From the English tree name, referring to the aspen with its trembling leaves.
Aspen comes from the English word for the aspen tree, a member of the poplar family known for leaves that tremble in the slightest wind. The tree name is ancient, reaching back through Old English æspe to older Germanic roots. As a given name, however, Aspen is distinctly modern, shaped by the rise of nature names in contemporary English-speaking culture.
Like Willow, River, or Rowan, it draws its appeal from landscape, atmosphere, and image rather than from saintly or dynastic tradition. The name carries several layers of association. There is the tree itself, often linked with delicacy, motion, and silvery beauty, and there is also Aspen, Colorado, whose identity as a mountain resort lends the name an outdoorsy, upscale, Western-American sheen.
These combined associations have helped Aspen feel both natural and polished. It reads as contemporary and unisex, with a cool, airy quality that fits late 20th- and 21st-century tastes for names that are evocative but uncluttered. Aspen’s literary and symbolic life is quieter than that of more ancient names, but trees have long carried emotional meaning in folklore and poetry.

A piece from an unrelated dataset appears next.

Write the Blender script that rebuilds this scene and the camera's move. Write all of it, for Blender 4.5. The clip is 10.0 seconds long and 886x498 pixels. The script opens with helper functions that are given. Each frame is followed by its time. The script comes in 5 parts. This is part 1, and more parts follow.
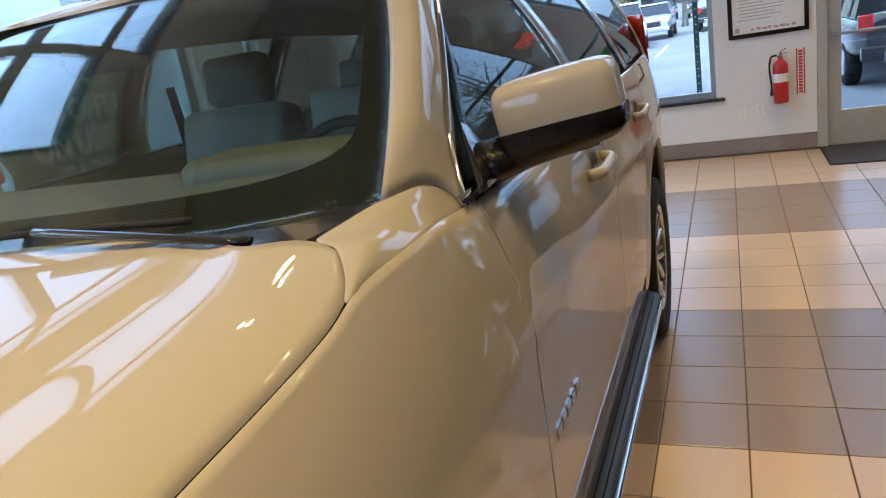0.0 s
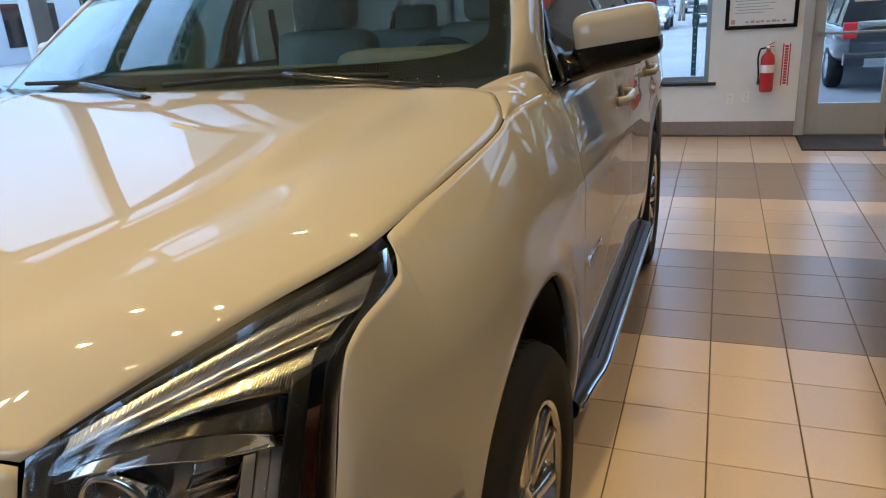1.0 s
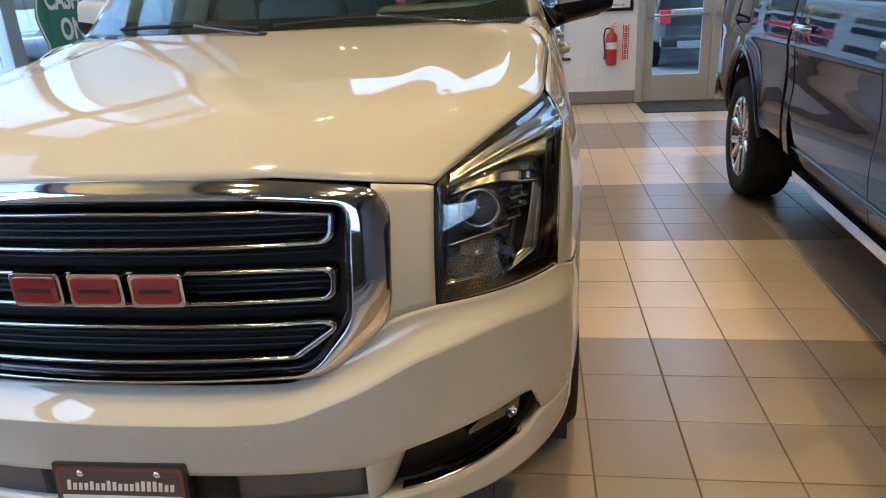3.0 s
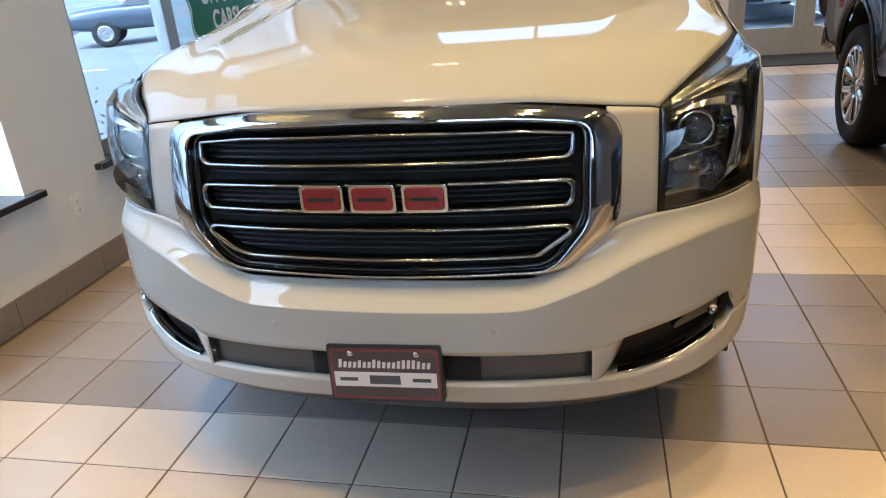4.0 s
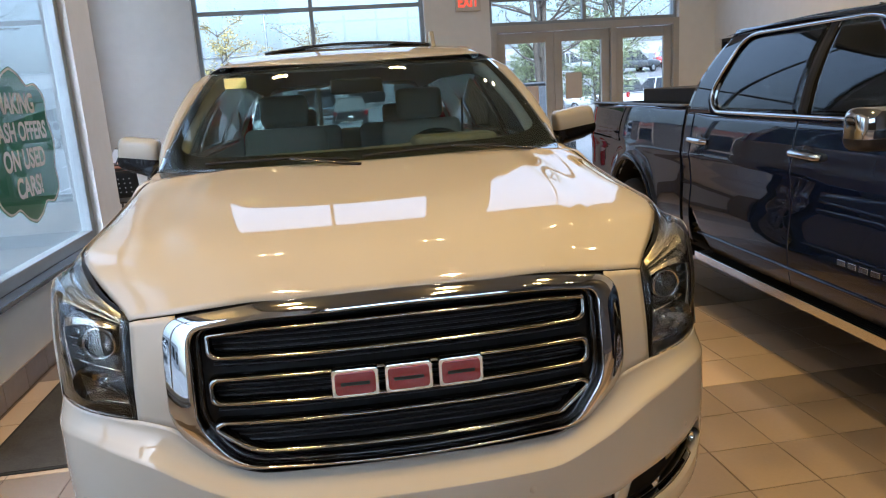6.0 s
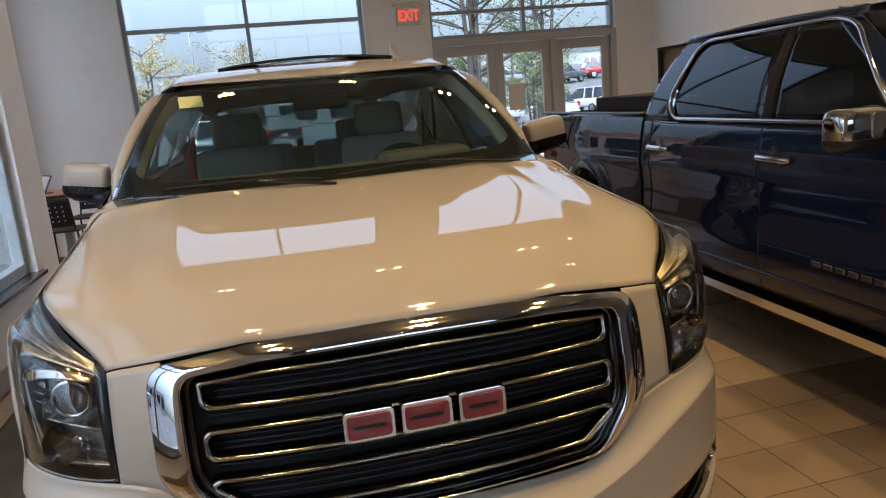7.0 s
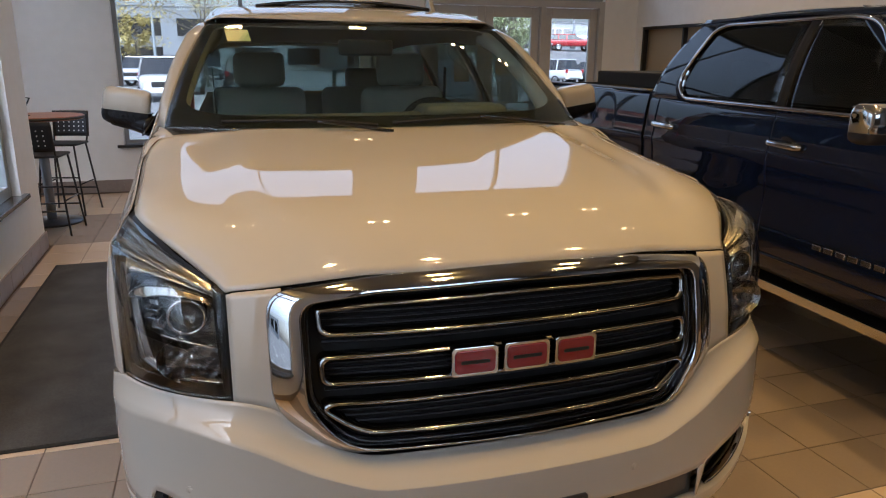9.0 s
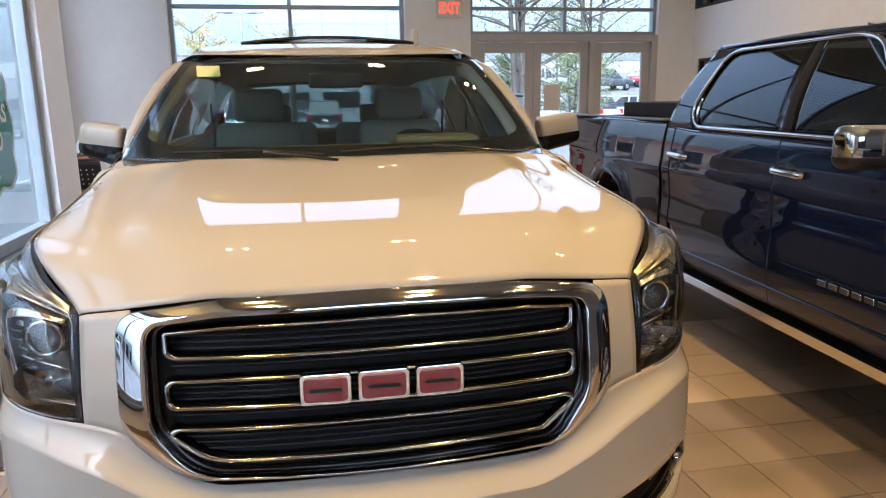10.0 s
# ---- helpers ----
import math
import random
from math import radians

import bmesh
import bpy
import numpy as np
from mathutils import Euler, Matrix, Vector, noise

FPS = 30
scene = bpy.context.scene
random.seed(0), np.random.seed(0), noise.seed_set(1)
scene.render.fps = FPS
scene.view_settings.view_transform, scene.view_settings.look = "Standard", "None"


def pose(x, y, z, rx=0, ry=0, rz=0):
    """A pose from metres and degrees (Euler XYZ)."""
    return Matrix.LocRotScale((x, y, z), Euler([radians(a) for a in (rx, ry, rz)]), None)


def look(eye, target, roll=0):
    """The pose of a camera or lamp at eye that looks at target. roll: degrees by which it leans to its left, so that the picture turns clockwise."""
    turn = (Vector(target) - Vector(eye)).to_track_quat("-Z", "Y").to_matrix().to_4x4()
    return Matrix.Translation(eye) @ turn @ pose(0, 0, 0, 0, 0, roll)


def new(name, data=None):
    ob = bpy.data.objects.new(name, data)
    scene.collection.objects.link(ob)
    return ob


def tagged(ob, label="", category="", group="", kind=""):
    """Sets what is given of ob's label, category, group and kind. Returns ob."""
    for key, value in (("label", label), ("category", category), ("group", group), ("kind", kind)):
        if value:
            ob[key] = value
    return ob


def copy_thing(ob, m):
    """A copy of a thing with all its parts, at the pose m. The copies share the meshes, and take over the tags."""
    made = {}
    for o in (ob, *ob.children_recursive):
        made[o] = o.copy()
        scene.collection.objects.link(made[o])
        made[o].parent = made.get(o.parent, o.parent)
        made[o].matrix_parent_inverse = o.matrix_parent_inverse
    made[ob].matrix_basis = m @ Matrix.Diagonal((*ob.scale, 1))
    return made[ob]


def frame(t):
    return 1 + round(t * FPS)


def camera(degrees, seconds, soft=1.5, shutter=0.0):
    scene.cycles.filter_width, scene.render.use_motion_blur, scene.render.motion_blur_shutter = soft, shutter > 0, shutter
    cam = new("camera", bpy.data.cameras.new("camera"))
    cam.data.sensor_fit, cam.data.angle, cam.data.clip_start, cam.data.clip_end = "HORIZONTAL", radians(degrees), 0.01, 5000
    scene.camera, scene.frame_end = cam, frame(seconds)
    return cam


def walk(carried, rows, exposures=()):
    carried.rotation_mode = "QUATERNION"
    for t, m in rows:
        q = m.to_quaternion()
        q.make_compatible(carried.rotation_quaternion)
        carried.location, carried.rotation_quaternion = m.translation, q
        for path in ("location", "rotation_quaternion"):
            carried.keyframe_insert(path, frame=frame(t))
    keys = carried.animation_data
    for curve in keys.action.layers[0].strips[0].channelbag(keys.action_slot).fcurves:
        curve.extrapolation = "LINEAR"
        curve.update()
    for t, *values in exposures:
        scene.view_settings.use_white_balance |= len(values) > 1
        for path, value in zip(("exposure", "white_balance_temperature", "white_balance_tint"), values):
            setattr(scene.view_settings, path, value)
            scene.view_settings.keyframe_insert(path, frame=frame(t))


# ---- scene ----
cam = camera(64.1, 10.0, 1.1)
PATH = [
    (0, (1.393, 0.611, 1.618), (0.626, 2.368, 1.048), -9.8),
    (0.5, (1.361, 0.239, 1.607), (0.61, 1.999, 1.026), -6.8),
    (1, (1.366, -0.16, 1.561), (0.666, 1.598, 0.913), -4.0),
    (1.5, (1.246, -0.453, 1.545), (0.76, 1.365, 0.866), -5.6),
    (2, (1.116, -0.708, 1.522), (0.853, 1.129, 0.775), -2.7),
    (2.2, (1.078, -0.792, 1.512), (0.822, 1.071, 0.831), -0.9),
    (3.3, (0.803, -1.285, 1.511), (0.545, 0.565, 0.795), -6.2),
    (3.5, (0.731, -1.393, 1.522), (0.482, 0.45, 0.786), -8.9),
    (4, (0.537, -1.482, 1.509), (0.122, 0.316, 0.738), -4.8),
    (4.5, (0.288, -1.497, 1.515), (-0.116, 0.289, 0.711), -3.0),
    (5, (0.132, -1.504, 1.577), (-0.21, 0.333, 0.864), -4.5),
    (5.2, (0.096, -1.485, 1.633), (-0.160, 0.377, 0.949), -5.3),
    (5.5, (-0.016, -1.541, 1.642), (0.003, 0.397, 1.148), -7.1),
    (6, (-0.136, -1.553, 1.655), (0.15, 0.378, 1.217), -3.7),
    (6.2, (-0.160, -1.530, 1.642), (0.196, 0.392, 1.220), -2.9),
    (7.3, (-0.340, -1.353, 1.665), (0.146, 0.543, 1.252), -5.1),
    (7.5, (-0.378, -1.355, 1.663), (0.132, 0.534, 1.251), -4.0),
    (8, (-0.526, -1.341, 1.662), (0.15, 0.496, 1.25), -1.3),
    (8.5, (-0.682, -1.327, 1.66), (-0.016, 0.494, 1.168), -0.1),
    (9, (-0.689, -1.35, 1.66), (-0.09, 0.485, 1.137), 0.4),
    (9.5, (-0.455, -1.418, 1.661), (-0.005, 0.474, 1.192), -1.6),
    (9.8, (-0.266, -1.444, 1.627), (0.111, 0.485, 1.258), 0.7),
    (10, (-0.153, -1.437, 1.61), (0.221, 0.483, 1.194), -0.9),
]
EXPOSURES = [(0.0, -.15, 4950, 4), (0.5, -.28, 4820, 3), (1.0, -.37, 4800, 2), (2.0, -.46, 4680, 1), (3.5, -.03, 4770, 1), (4.5, -.17, 4870, 2),
             (5.5, -.10, 5080, 3), (6.0, -.34, 5380, 6), (7.5, -.94, 5800, 9), (8.5, -.99, 5780, 10), (9.0, -.87, 5760, 10), (9.5, -.33, 5430, 8), (10.0, -.13, 5430, 9)]
walk(cam, [(t, look(eye, target, roll)) for t, eye, target, roll in PATH], EXPOSURES)
LAMP_POWER, BEAM_POWER = 220.0, 760.0

# ---- world and light ----
world = bpy.data.worlds.new("overcast_sky")
scene.world = world
world.use_nodes = True
wn, wl = world.node_tree.nodes, world.node_tree.links
sky = wn.new("ShaderNodeTexSky")
sky.sky_type, sky.sun_disc = "NISHITA", False
sky.sun_elevation, sky.sun_rotation = radians(48), radians(200)
sky.air_density, sky.dust_density, sky.ozone_density = 1.0, 4.0, 1.0
grey = wn.new("ShaderNodeHueSaturation")
grey.inputs["Saturation"].default_value = 0.45
wl.new(sky.outputs[0], grey.inputs["Color"])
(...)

The trembling aspen in particular has been used to suggest sensitivity, responsiveness, even spiritual unease or awakening. As a baby name, Aspen evolved from a place and plant word into a stylish identity marker, reflecting broader cultural shifts toward environmental imagery and gender-flexible naming. Its popularity says something about modern taste: many parents now want names that feel fresh, scenic, and lightly poetic. Aspen answers that desire with a name that sounds clean and contemporary while rooted in the natural world.